Search code examples
pythonpandaspycharmxlsxwriter

Create plots using python while separating excel data to new files


I'll preface this with the fact that I am new to Python and coding in general. I can successfully separate my data based on unique values in a certain column, but as the for loop iterates I also want to create a plot. For some reason, python is creating the separate Excel sheets but is completely ignoring the plot. Any advice/pointing out what I'm doing wrong would be greatly appreciated.

import pandas as pd
import xlsxwriter

excel_file = 'CR1000XSeries_LiftoffData.xlsx'

df = pd.read_excel(excel_file, sheet_name='CR1000XSeries_LiftoffData')

split_values = df['StrandID'].unique()

for value in split_values:
    df1 = df[df['StrandID'] == value]
    output_file_name = "StrandID" + str(value) + "Test.xlsx"

    workbook = xlsxwriter.Workbook(output_file_name)
    ws = workbook.add_worksheet('Sheet1')


    rows = len(df1)

    r1 = 1
    r2 = rows
    C1 = 0
    C2 = 9
    C3 = 14

    chart = workbook.add_chart({'type': 'scatter', 'subtype': 'straight'})

    chart.add_series({
        'categories': ['Sheet1', r1, C1, r2, C1],
        'values': ['Sheet1', r1, C2, r2, C2],
        'name': 'JackPressurePSI'})

    # Second Y axis
    chart.add_series({
        'categories': ['Sheet1', r1, C1, r2, C1],
        'values': ['Sheet1', r1, C3, r2, C3],
        'name': 'AbsoluteDispIN',
        'y2_axis': 1})

    ws.insert_chart('B10', chart)

    df1.to_excel(output_file_name, index=False)

Solution

  • The main issue is that the program is overwriting the xlsx file created by xlsxwriter.Workbook() with one of same name created by df1.to_excel().

    See the XlsxWriter docs on Working with Python Pandas and XlsxWriter for the correct way to use Pandas and XlsxWriter together.

    Fixing that issue the program should work.

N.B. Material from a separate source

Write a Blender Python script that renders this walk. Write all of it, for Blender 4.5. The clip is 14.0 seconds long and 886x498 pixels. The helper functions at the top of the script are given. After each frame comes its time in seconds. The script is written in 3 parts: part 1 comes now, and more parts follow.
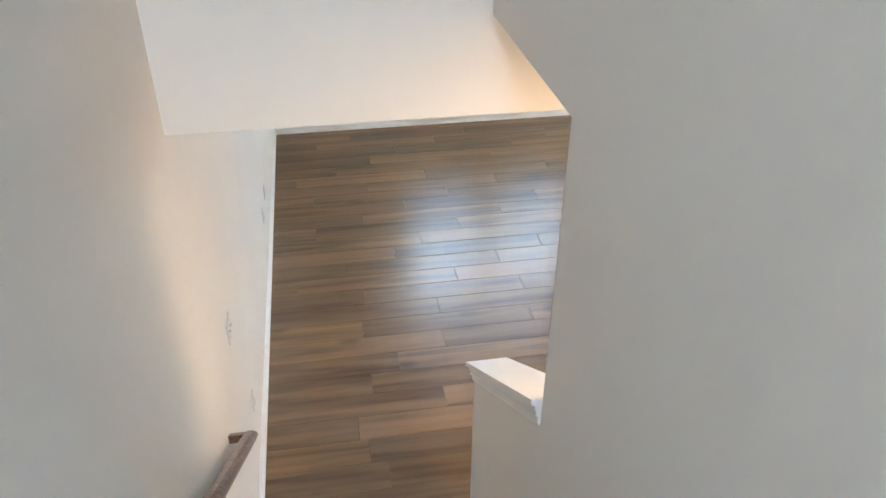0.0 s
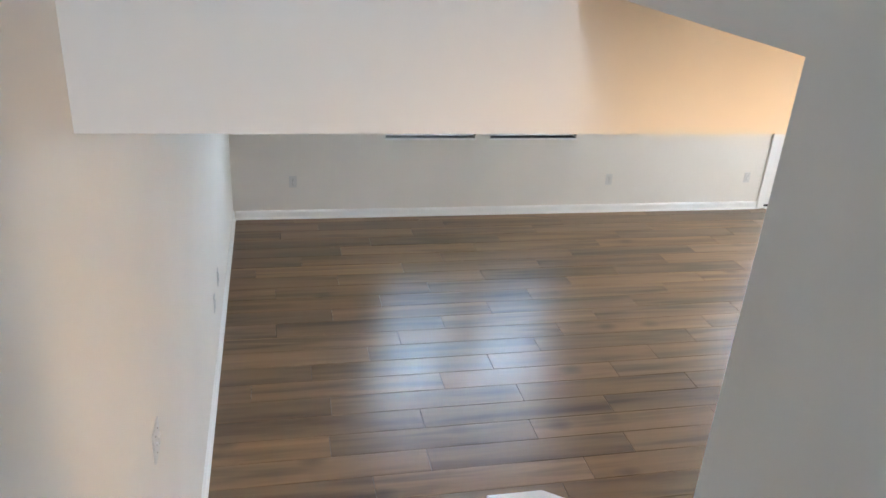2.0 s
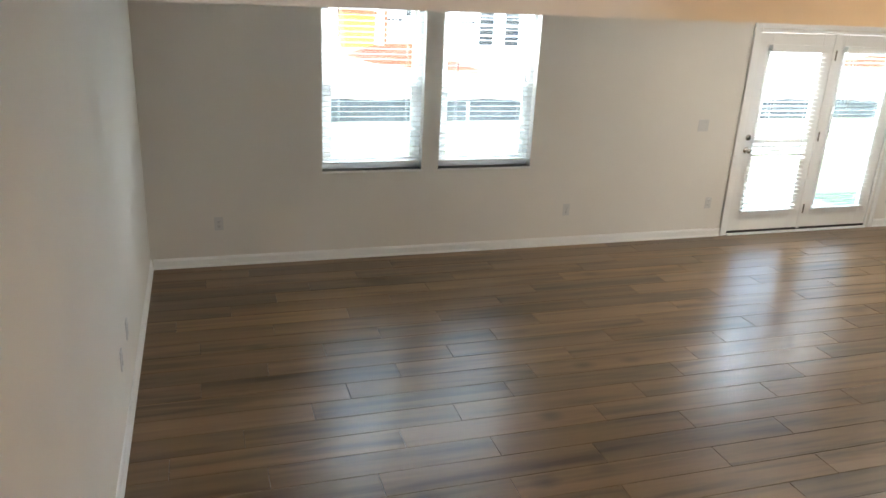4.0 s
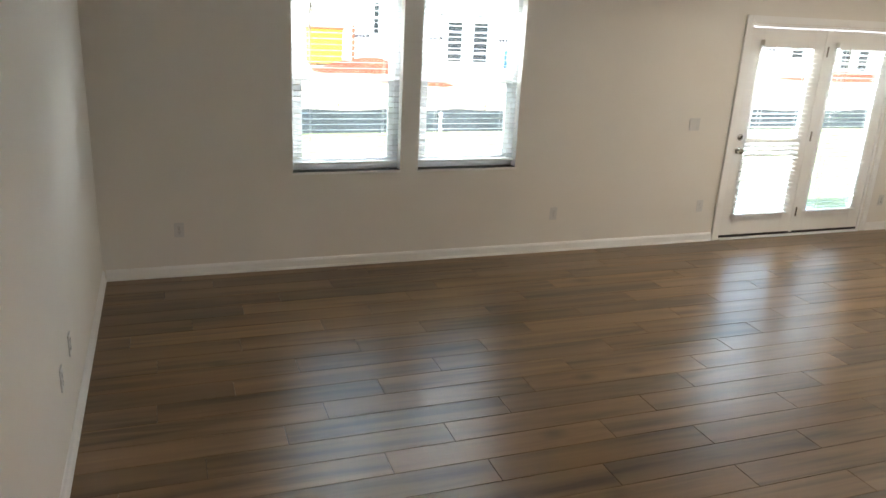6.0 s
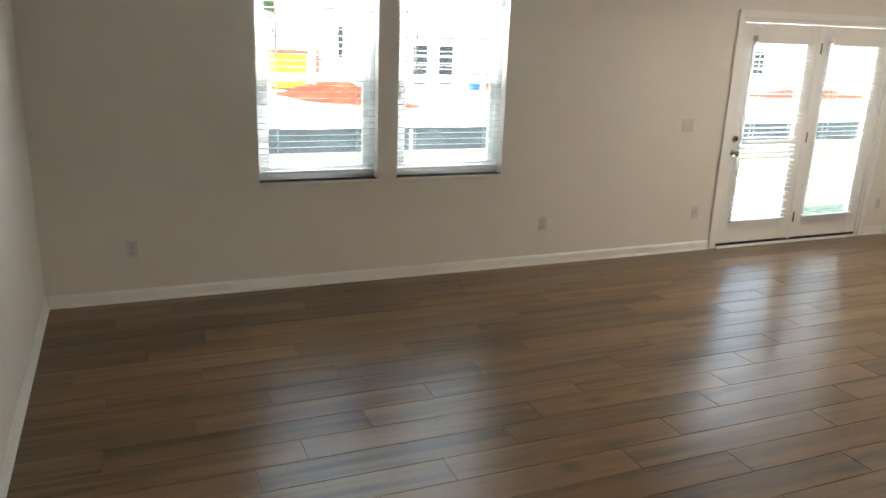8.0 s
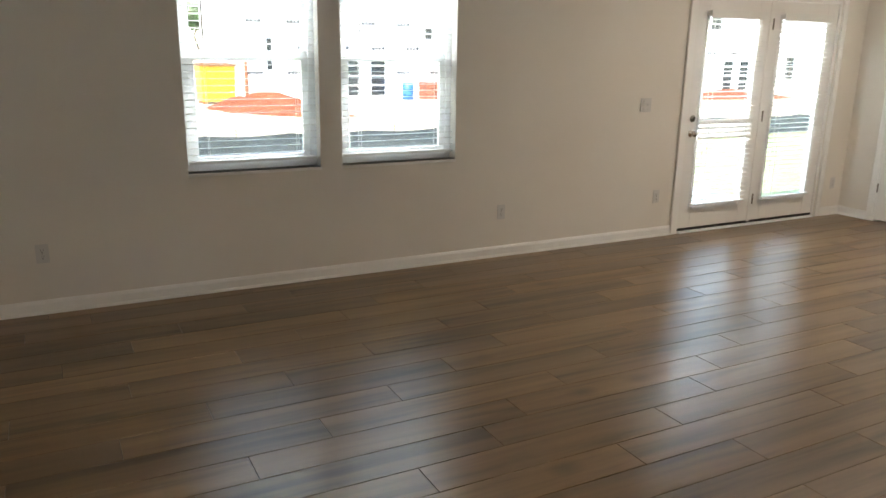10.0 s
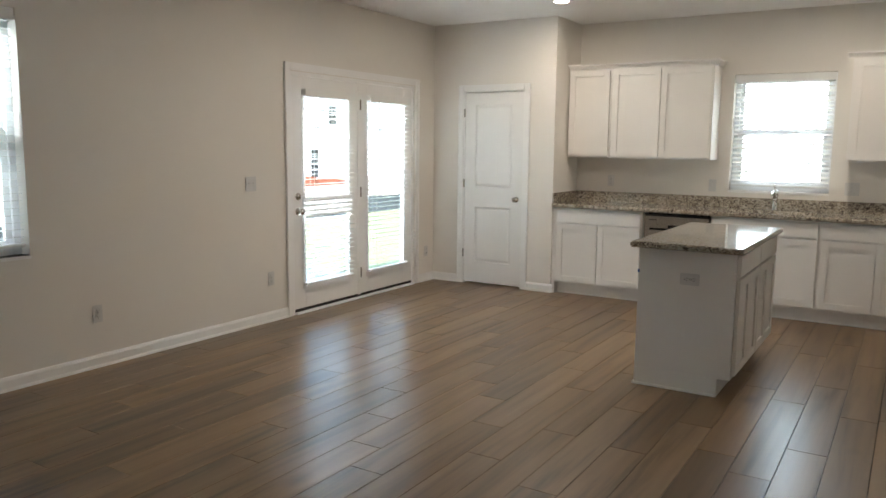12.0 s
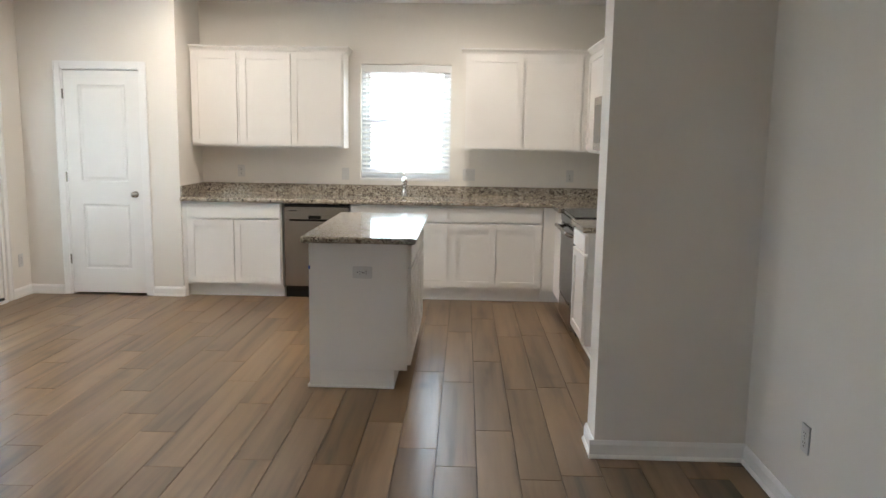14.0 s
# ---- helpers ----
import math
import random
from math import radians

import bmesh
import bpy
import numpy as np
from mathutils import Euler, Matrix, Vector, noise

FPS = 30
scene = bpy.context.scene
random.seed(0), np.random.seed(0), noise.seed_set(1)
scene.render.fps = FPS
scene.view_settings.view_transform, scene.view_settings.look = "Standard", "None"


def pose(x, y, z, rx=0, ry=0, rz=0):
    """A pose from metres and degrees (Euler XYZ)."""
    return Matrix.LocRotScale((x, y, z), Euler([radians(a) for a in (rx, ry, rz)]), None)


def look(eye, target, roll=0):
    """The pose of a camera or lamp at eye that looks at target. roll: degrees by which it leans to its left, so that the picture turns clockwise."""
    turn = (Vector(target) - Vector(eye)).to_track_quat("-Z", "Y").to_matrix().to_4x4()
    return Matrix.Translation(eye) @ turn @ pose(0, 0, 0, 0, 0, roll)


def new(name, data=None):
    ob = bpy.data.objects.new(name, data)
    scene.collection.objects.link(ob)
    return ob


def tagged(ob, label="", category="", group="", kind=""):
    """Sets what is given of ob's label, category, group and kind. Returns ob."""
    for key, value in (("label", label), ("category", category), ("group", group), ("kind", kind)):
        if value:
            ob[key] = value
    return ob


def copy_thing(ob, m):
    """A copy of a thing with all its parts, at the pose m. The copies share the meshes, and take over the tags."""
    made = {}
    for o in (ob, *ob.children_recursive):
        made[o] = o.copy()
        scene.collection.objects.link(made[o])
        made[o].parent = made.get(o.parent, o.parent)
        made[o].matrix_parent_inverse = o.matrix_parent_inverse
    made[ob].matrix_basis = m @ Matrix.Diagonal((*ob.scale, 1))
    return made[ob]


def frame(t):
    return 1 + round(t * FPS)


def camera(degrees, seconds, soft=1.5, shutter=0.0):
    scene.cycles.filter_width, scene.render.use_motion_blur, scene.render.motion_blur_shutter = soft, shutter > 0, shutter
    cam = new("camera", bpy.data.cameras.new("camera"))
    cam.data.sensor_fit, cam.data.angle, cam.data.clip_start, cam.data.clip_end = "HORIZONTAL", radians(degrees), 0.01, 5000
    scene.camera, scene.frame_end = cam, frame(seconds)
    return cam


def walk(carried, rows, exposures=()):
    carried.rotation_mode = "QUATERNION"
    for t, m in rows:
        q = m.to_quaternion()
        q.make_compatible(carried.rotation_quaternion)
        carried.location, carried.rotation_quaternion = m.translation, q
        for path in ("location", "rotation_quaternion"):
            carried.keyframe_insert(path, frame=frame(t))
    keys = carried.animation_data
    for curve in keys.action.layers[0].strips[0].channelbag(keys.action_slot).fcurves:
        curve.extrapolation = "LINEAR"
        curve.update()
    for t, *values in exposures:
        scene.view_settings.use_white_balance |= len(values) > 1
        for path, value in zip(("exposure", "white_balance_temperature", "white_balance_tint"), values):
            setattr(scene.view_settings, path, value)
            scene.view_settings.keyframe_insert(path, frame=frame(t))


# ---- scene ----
cam = camera(60.3, 14.0)
PATH = [
    (0, (0.516, -7.647, 3.438), (0.798, -5.999, 2.34), 0.2),
    (0.5, (0.494, -7.481, 3.300), (0.816, -5.787, 2.285), 0.3),
    (1, (0.466, -7.314, 3.163), (0.775, -5.586, 2.205), 2.0),
    (1.5, (0.464, -7.112, 3.056), (0.785, -5.371, 2.128), 3.4),
    (2, (0.425, -6.937, 2.871), (0.842, -5.166, 2.042), 3.8),
    (2.2, (0.415, -6.868, 2.870), (0.827, -5.139, 1.950), 3.5),
    (2.5, (0.437, -6.781, 2.781), (0.831, -5.026, 1.908), 3.5),
    (3, (0.451, -6.633, 2.659), (0.875, -4.841, 1.877), 3.8),
    (3.5, (0.466, -6.489, 2.537), (0.978, -4.693, 1.818), 3.3),
    (5.8, (0.52, -5.94, 2.168), (1.183, -4.157, 1.549), 2.9),
    (6, (0.518, -5.917, 2.156), (1.181, -4.136, 1.533), 3.0),
    (6.5, (0.511, -5.816, 2.079), (1.185, -4.037, 1.462), 3.0),
    (7, (0.542, -5.688, 1.983), (1.233, -3.906, 1.395), 2.6),
    (7.5, (0.564, -5.554, 1.945), (1.286, -3.777, 1.378), 2.4),
    (10, (0.646, -4.988, 1.617), (1.542, -3.277, 1.101), 1.0),
    (10.5, (0.646, -4.932, 1.553), (1.663, -3.28, 1.067), 1.0),
    (11, (0.688, -4.815, 1.499), (1.93, -3.306, 1.076), 1.5),
    (11.5, (0.727, -4.651, 1.478), (2.207, -3.345, 1.16), 1.0),
    (12, (0.781, -4.523, 1.49), (2.465, -3.48, 1.218), 0.6),
    (12.5, (0.844, -4.378, 1.517), (2.717, -3.719, 1.282), -0.1),
    (13, (0.857, -4.267, 1.491), (2.824, -4.005, 1.242), -0.3),
    (13.5, (0.896, -4.146, 1.474), (2.875, -4.093, 1.185), 0.5),
    (14, (1.039, -3.99, 1.488), (3.017, -3.937, 1.198), 0.9),
]
EXPOSURES = [(0, 5.15, 5750, 9), (2.5, 4.6, 5500, 9), (3.5, 4.15, 6100, 9), (6, 3.75, 6700, 10), (10.5, 3.5, 7000, 12), (12, 3.4, 6500, 11), (13, 3.6, 6100, 11), (14, 3.9, 6300, 12)]
walk(cam, [(t, look(eye, target, roll)) for t, eye, target, roll in PATH], EXPOSURES)

# ---- light ----
SUN_AZ, SUN_EL = radians(228), radians(60)
sun_way = Vector((math.sin(SUN_AZ) * math.cos(SUN_EL), math.cos(SUN_AZ) * math.cos(SUN_EL), math.sin(SUN_EL)))
world = bpy.data.worlds.new("sky")
scene.world = world
world.use_nodes = True
_nt = world.node_tree
_sky = _nt.nodes.new("ShaderNodeTexSky")
_sky.sky_type, _sky.sun_disc = "NISHITA", False
_sky.sun_elevation, _sky.sun_rotation = SUN_EL, SUN_AZ
_bg = _nt.nodes["Background"]
_bg.inputs["Strength"].default_value = 0.15
_nt.links.new(_sky.outputs[0], _bg.inputs["Color"])


def lamp(name, kind, energy, color, m, **more):
    d = bpy.data.lights.new(name, kind)
    d.energy, d.color = energy, color
    for k, v in more.items():
        if k == "size":
            d.size = v
        elif k == "size_y":
            d.shape, d.size_y = "RECTANGLE", v
        elif k == "angle":
            d.angle = v
        elif k == "disk":
            d.shape, d.size = "DISK", v
        elif k == "spread":
            d.spread = v
    ob = new(name, d)
    ob.matrix_world = m
    return ob


lamp("sun", "SUN", 2.1, (1, 0.95, 0.87), look(sun_way * 60, (0, 0, 0)), angle=radians(0.5))
# added area lamps standing in for daylight at the windows and glazed doors
# these two hang above the openings, out of view, to lift the room
lamp("living_window_fill", "AREA", 36, (0.86, 0.94, 1.0), look((2.4, 0.95, 2.98), (2.4, -4.2, 1.0)), size=2.6, size_y=1.0)
lamp("door_fill", "AREA", 60, (0.84, 0.93, 1.0), look((6.6, 0.95, 2.8), (2.6, -4.2, 1.1)), size=2.4, size_y=1.0)
lamp("kitchen_window_light", "AREA", 4.4, (0.93, 0.97, 1.0), look((8.80, -3.41, 1.66), (0, -3.41, 1.3)), size=1.1, size_y=1.3)
# added lamp behind an assumed, unseen upstairs window, lighting the stairwell
lamp("landing_fill", "AREA", 2.2, (0.95, 0.97, 1.0), look((0.54, -10.58, 4.45), (0.54, 0, 3.4)), size=0.8, size_y=1.2)
CANS = [(7.16, -1.76), (7.25, -3.91), (5.3, -1.76)]
for _x, _y in CANS:
    lamp("can_light", "AREA", 1.2, (1.0, 0.88, 0.74), pose(_x, _y, 2.715), disk=0.11)
lamp("hall_light", "AREA", 1.1, (1.0, 0.60, 0.28), pose(1.9, -6.3, 2.715), disk=0.14)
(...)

Here is an updated version:

    import pandas as pd
    
    excel_file = 'CR1000XSeries_LiftoffData.xlsx'
    
    df = pd.read_excel(excel_file, sheet_name='CR1000XSeries_LiftoffData')
    
    split_values = df['StrandID'].unique()
    
    for value in split_values:
        output_df = df[df['StrandID'] == value]
        output_file_name = "StrandID" + str(value) + "Test.xlsx"
    
        # Create a pandas excel writer using XlsxWriter as the engine.
        writer = pd.ExcelWriter(output_file_name, engine='xlsxwriter')
        output_df.to_excel(writer, sheet_name='Sheet1')
    
        # Get the xlsxwriter workbook and worksheet objects.
        workbook = writer.book
        worksheet = writer.sheets['Sheet1']
    
        max_row = df.shape[0]
    
        row1 = 1
        row2 = max_row
        col1 = 0
        col2 = 9
        col3 = 14
    
        chart = workbook.add_chart({'type': 'scatter', 'subtype': 'straight'})
    
        chart.add_series({
            'categories': ['Sheet1', row1, col1, row2, col1],
            'values': ['Sheet1', row1, col2, row2, col2],
            'name': 'JackPressurePSI'})
    
        # Second Y axis
        chart.add_series({
            'categories': ['Sheet1', row1, col1, row2, col1],
            'values': ['Sheet1', row1, col3, row2, col3],
            'name': 'AbsoluteDispIN',
            'y2_axis': True})
    
        worksheet.insert_chart('B10', chart)
    
        writer.save()
    

    I couldn't test this fully because I don't have the input file but it compiles correctly. Also, I changed some of the variable names to make them more explicit.